Провожу занятия, готовлю сухари к рейду и прочее. Получил новое противотанковое ружье, 80 гранат и 6 автоматов. Обучаю автоматчиков (их теперь у меня 20). Швейная мастерская изготовила сумки для патронов бойцам, маскировочные халаты, брюки, гимнастерки, фуфайки. Немного приодену ребятишек.


8.12

Сегодня нарисовал картину «Парад гробов», или «Русская вежливость». Направляю в Москву (в «Кр. звезду» или «Крокодил»).

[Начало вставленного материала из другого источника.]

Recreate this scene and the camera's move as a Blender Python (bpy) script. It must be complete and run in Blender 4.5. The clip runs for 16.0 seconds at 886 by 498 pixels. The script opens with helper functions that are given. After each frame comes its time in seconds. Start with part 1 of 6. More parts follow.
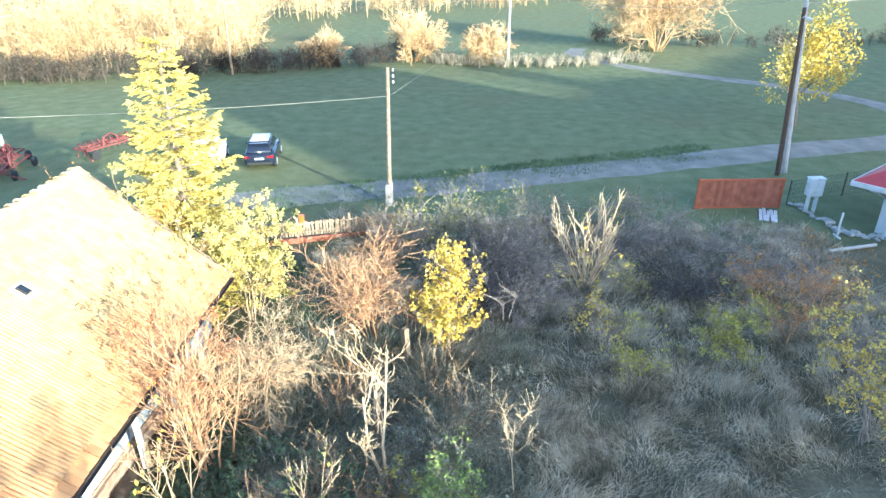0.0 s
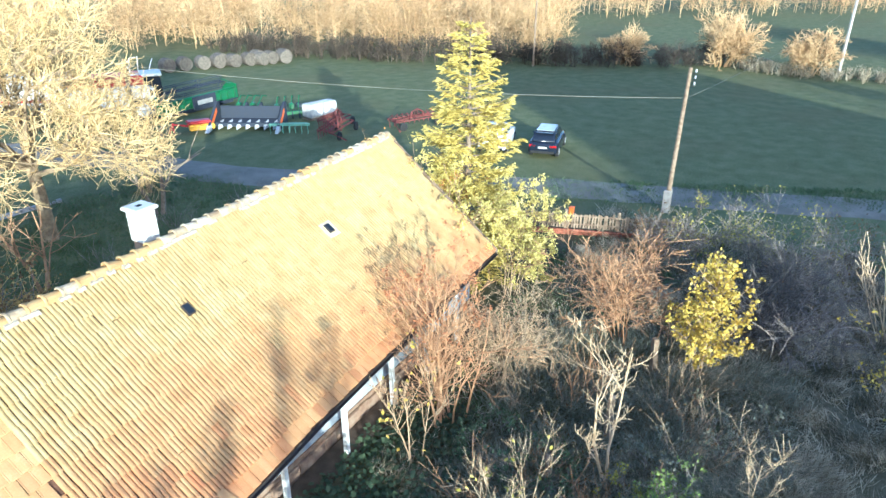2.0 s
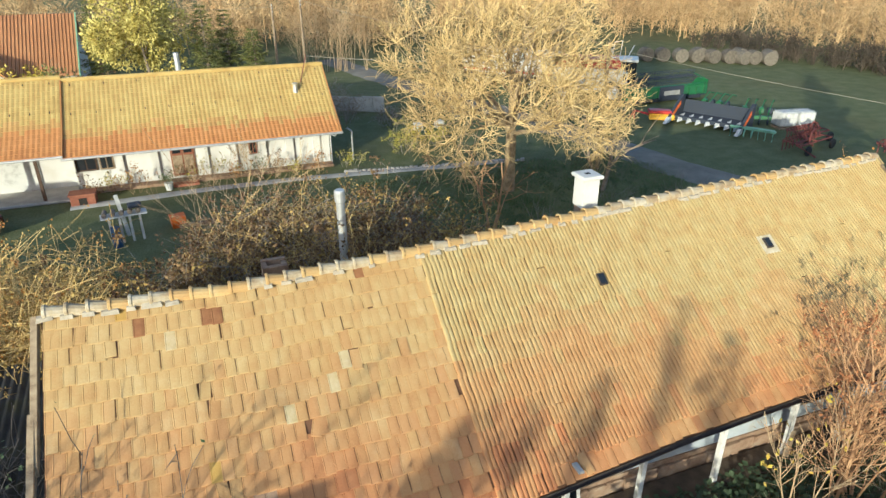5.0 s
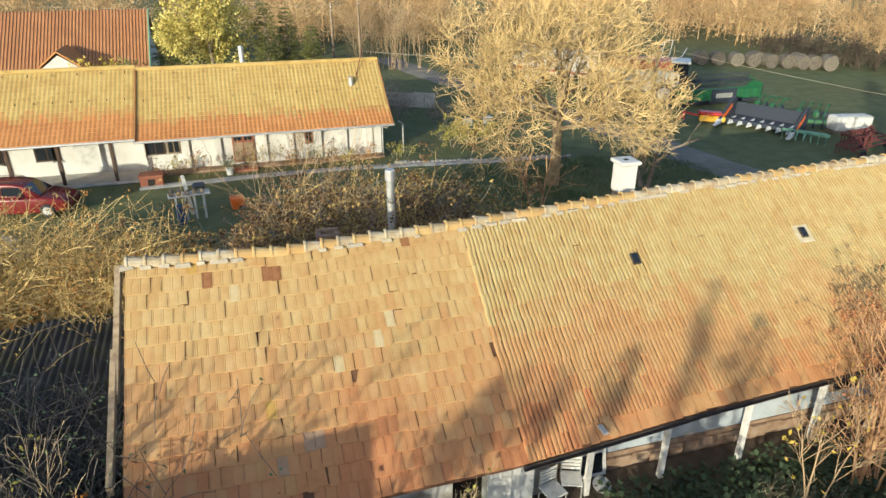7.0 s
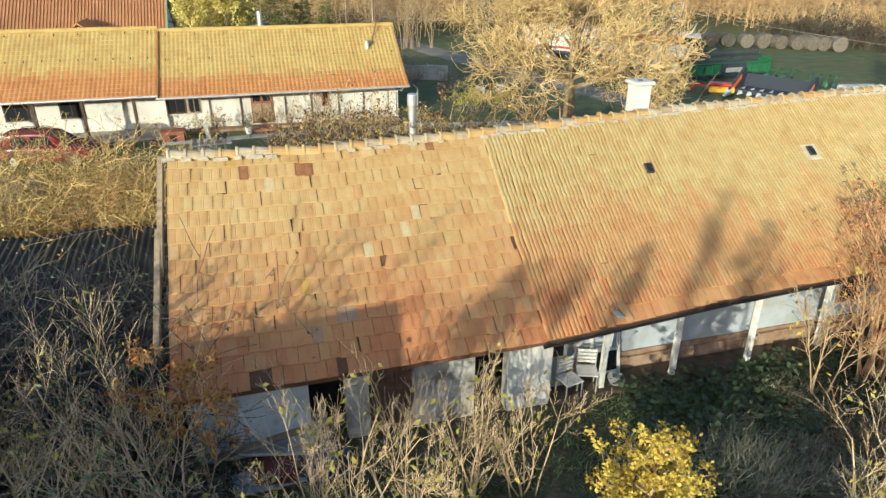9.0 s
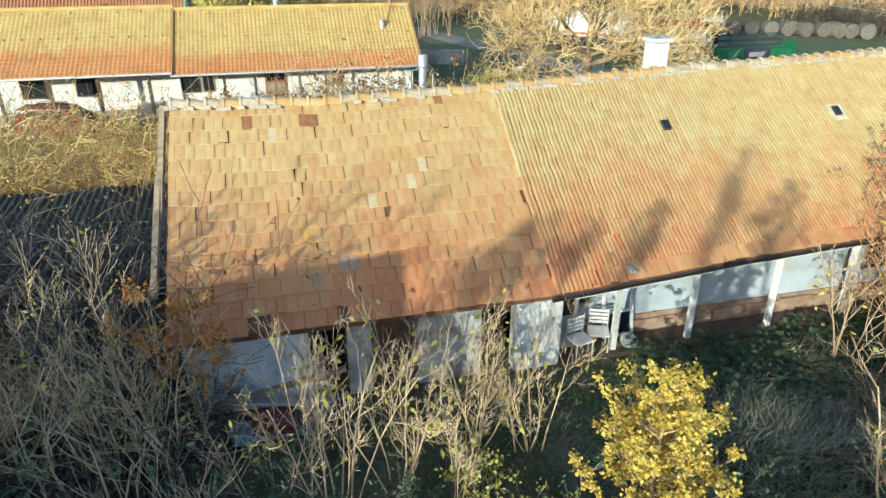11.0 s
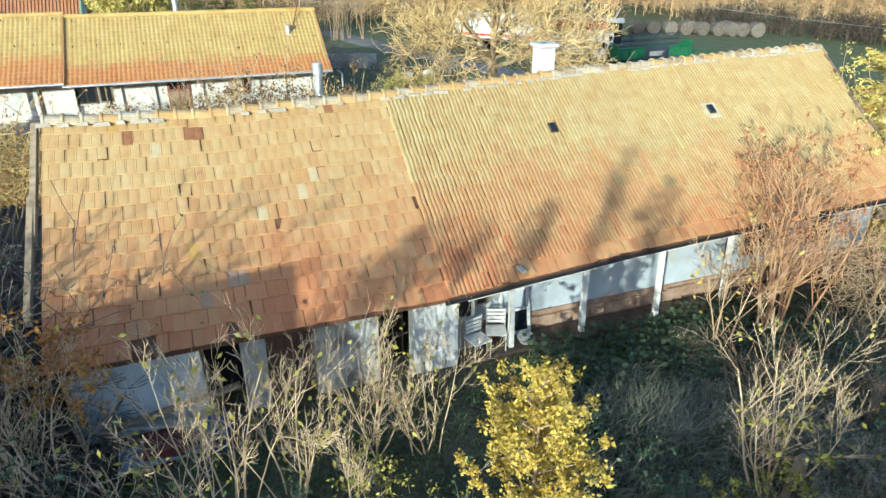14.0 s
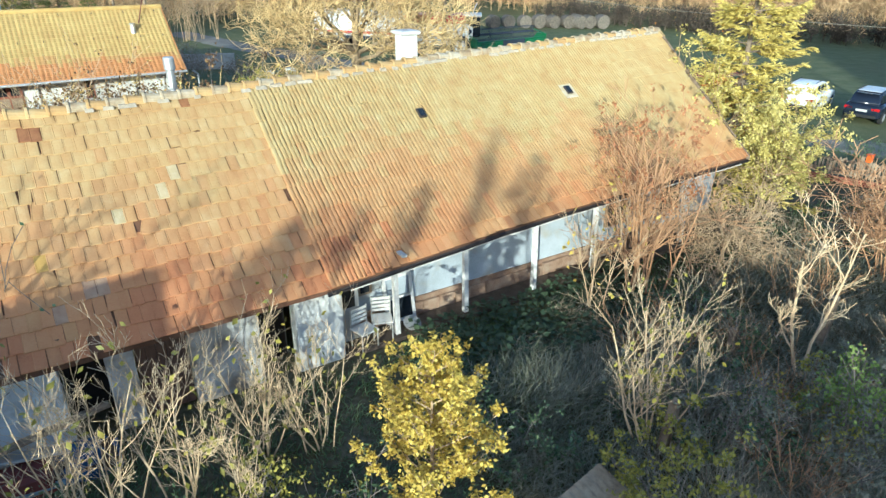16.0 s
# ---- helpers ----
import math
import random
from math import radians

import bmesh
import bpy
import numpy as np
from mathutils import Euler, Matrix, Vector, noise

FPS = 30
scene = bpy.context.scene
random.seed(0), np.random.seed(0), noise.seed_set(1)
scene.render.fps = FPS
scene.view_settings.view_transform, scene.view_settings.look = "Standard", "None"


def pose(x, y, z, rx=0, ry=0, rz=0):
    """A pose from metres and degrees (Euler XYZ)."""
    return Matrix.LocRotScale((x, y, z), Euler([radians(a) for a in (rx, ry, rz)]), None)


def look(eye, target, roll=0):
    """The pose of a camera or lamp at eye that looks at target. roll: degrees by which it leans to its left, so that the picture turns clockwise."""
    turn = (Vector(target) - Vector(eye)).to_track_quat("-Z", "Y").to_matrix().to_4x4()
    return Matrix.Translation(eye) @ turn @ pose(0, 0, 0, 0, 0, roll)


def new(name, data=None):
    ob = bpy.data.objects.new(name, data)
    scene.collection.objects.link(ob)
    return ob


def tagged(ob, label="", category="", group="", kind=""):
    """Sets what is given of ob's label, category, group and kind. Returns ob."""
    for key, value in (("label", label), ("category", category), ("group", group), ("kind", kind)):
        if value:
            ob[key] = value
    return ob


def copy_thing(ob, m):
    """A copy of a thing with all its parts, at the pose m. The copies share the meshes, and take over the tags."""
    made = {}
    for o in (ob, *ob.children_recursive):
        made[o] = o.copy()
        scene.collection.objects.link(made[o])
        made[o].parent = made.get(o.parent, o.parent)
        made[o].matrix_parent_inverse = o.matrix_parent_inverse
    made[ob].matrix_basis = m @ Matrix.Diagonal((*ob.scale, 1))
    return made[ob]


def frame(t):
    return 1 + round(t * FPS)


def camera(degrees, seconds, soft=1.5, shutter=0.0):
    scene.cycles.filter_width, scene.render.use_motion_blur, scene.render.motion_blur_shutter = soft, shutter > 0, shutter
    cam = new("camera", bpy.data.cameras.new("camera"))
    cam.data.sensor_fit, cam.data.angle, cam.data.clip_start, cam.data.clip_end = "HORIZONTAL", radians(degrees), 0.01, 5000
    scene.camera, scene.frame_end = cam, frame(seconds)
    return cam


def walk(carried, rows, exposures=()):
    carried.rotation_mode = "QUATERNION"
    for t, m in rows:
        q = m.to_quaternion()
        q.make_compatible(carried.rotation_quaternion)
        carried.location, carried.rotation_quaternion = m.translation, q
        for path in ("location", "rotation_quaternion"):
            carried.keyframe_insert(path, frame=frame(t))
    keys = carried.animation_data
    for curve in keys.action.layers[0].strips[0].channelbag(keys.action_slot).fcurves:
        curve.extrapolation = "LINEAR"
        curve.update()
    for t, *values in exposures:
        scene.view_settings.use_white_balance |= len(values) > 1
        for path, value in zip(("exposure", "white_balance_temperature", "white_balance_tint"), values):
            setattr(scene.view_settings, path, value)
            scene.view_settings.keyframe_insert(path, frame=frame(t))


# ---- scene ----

Написал письмо маме. Послал ей сто рублей. Группа эсманцев изловила Фетищенко (бывшего пулеметчика 1 группы Эсманского партизанского отряда, сбежавшего в полицию). Смотрит, стервец, волком. Я ему дал-таки разок в зубы… Расстреляли перед строем отряда.


9.12

Вечером с конотопцами выехали на операцию в Гремячку, Ямпольского района, Сумской области.

Мадьяры (70 подвод), заняв Горелые хутора, перерезали нашу коммуникацию. Часть пути шли лесом, по азимуту.

В лагерь вернулись благополучно, пройдя около ста километров.

В Марбуде отдыхали… Немецкий самолет сбрасывал листовки. Агитируют, паразиты, не воевать с ними. Дескать, опомнитесь, вам осталось еще пять минут на размышление.

Я выставил ПТР и оба своих пулемета «готовиться к подвигу — сбить «асса».

Было чертовски холодно — до 36—38°. Двое обморозили щеки — командир второго отделения Журавлев и конник Карманов.


10.12

На самолете У-2 из Смелижа прилетел капитан Туркин с женой и ребенком. Будет начальником аэродрома.

Условились с ним: как только будут поступать раненые партизаны для отправки на Большую землю, отобранное у них оружие сдавать мне.


13.12

В 11.00 капитан Наумов, облачив особыми полномочиями, предложил мне ехать в Брянские леса на Смелижский аэродром для встречи и проведения в зону Хинельских лесов оперативной группы (работников райкомов и обкомов КП(б)У, прибывших с Большой земли от товарища Строкача).

Невзирая на больную ногу, я, конечно, согласился. Ребята, близкие приятели, начальство передали мне уйму писем для отправки на почтовую станцию.


14.12

Утром приехали с Филоновым в Быки. Накормили коней, подкрепились сами.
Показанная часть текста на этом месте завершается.